What factors did the Court rely on in determining Perich was a minister?

The Court looked to four sets of circumstances in determining that Perich was a minister. First, the Court looked to Perich’s formal title as a “Minister of Religion, Commissioned,” a title conferred after specific training, education, and other requirements. Second, the Court looked to the substance of that title and its function within the Lutheran congregation. Third, the Court looked to Perich’s own use of the title, holding herself out as a minister, and availing herself of tax benefits associated with such a position. Finally, the Court relied on her position in conveying the church’s message as part of the religious education duties she fulfilled. The Court noted that “as a source of religious instruction. Perich performed an important role in transmitting Lutheran faith to the next generation.” It is this factor that is most likely to be tested out in lower courts as all teachers in religious schools, to some degree, play an important role in transmitting faith to the next generation.
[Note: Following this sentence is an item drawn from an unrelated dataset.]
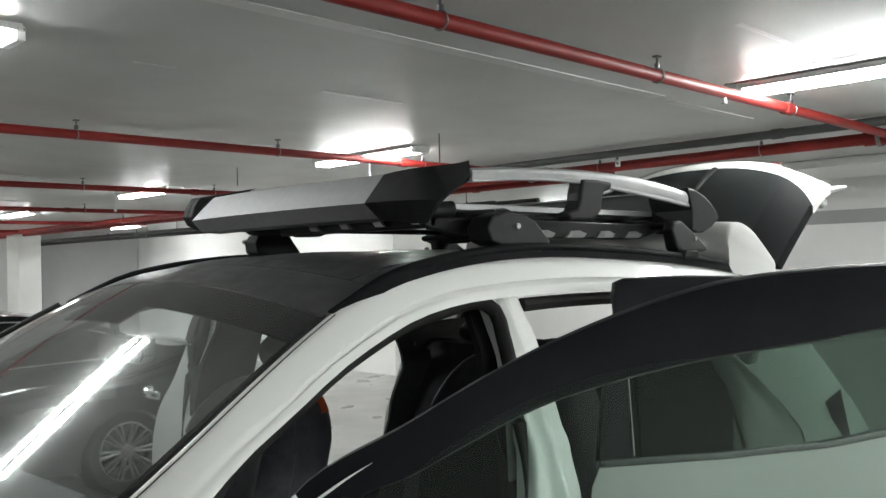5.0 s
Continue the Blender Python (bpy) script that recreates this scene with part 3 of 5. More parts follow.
for sg in (-1, 1):
    # panel between hood, windscreen and door, up to the pillar
    bm = bmesh.new()
    rows = []
    low = curve([(0.424, 0.828, 1.116), (0.54, 0.83, 1.128), (0.66, 0.838, 1.143)], 12)
    hi = curve([(0.486, 0.724, 1.150), (0.492, 0.762, 1.160), (0.52, 0.777, 1.172)], 12)
    for a, b in zip(low, hi):
        rows.append([(lerp(b, a, t)[0], sg * (lerp(b, a, t)[1] + 0.013 * math.sin(math.pi * t ** 1.5)), lerp(b, a, t)[2] + 0.011 * math.sin(math.pi * t ** 1.5)) for t in np.linspace(0, 1, 14)])
    shell(bm, rows, (0, -sg * 0.01, -0.012))
    cpart("cowl_corner", bm, WHITE)
    # dark joints between the panels
    bm = bmesh.new()
    tube(bm, [(x, sg * 0.8205, hood_z(x, 0.815) + 0.0005) for x in np.linspace(-0.55, 0.418, 24)], 0.0024, 6)
    tube(bm, curve([(0.420, sg * 0.822, 1.1165), (0.446, sg * 0.785, 1.134), (0.470, sg * 0.75, 1.146), (0.486, sg * 0.722, 1.1515)], 10), 0.0026, 6)
    tube(bm, curve([(0.424, sg * 0.832, 1.1155), (0.54, sg * 0.8345, 1.1285), (0.66, sg * 0.842, 1.1435)], 12), 0.0018, 6)
    cpart("panel_joint", bm, RUBBER)
    # fender
    bm = bmesh.new()
    rows = []
    for x in np.linspace(-0.72, 0.735, 34):
        zt = float(np.interp(x, [-0.75, 0.0, 0.42, 0.735], [hood_z(-0.75, 0.82) - 0.002, hood_z(0, 0.82), 1.110, 1.142]))
        yt = 0.826 if x < 0.5 else 0.826 + (x - 0.5) / 0.235 * 0.008
        taper = 0.10 * max(0, (-x - 0.2) / 0.55) ** 2
        zb = 0.40 if abs(x) > 0.40 else 0.40 + math.sqrt(max(0, 0.40**2 - x * x)) * 0.85
        row = []
        for t in np.linspace(0, 1, 14):
            z = zt + (zb - zt) * t
            d = zt - z
            y = min(side_y(z), 0.94) if d > 0.22 else float(np.interp(d, [0, 0.02, 0.06, 0.12, 0.22], [yt, yt + 0.014, yt + 0.045, yt + 0.08, side_y(zt - 0.22)]))
            w = min(1, max(0, (z - 0.95) / 0.19))
            row.append((x + 0.038 * w * w * (3 - 2 * w) * max(0, (x - 0.5) / 0.235), sg * (y - taper), z))
        rows.append(row)
    shell(bm, rows, (0, -sg * 0.012, 0))
    cpart("fender", bm, WHITE)
    side_frame(sg)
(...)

Just as important, the Supreme Court specifically rejected the reasoning of the Sixth Circuit in finding that Perich was not a minister. The Court rejected the Sixth Circuit’s failure to consider Perich’s title and its functions. The Court rejected the fact that lay teachers also performed Perich’s functions as being dispositive; what was more important was the fact that the Church used lay employees only in the absence of called teachers. Finally, the Court stated that the Sixth Circuit placed too much emphasis on the secular duties of Perich when the issue is really the importance and centrality of her religious functions.

Certainly the nagging questions of what comprises a “minister” and the level of inquiry and evidentiary proof required to establish that will continue to invite ongoing litigation for the foreseeable future; however, religious entities can be reassured that the protection of their internal processes has not been entirely abandoned in our increasingly secular world.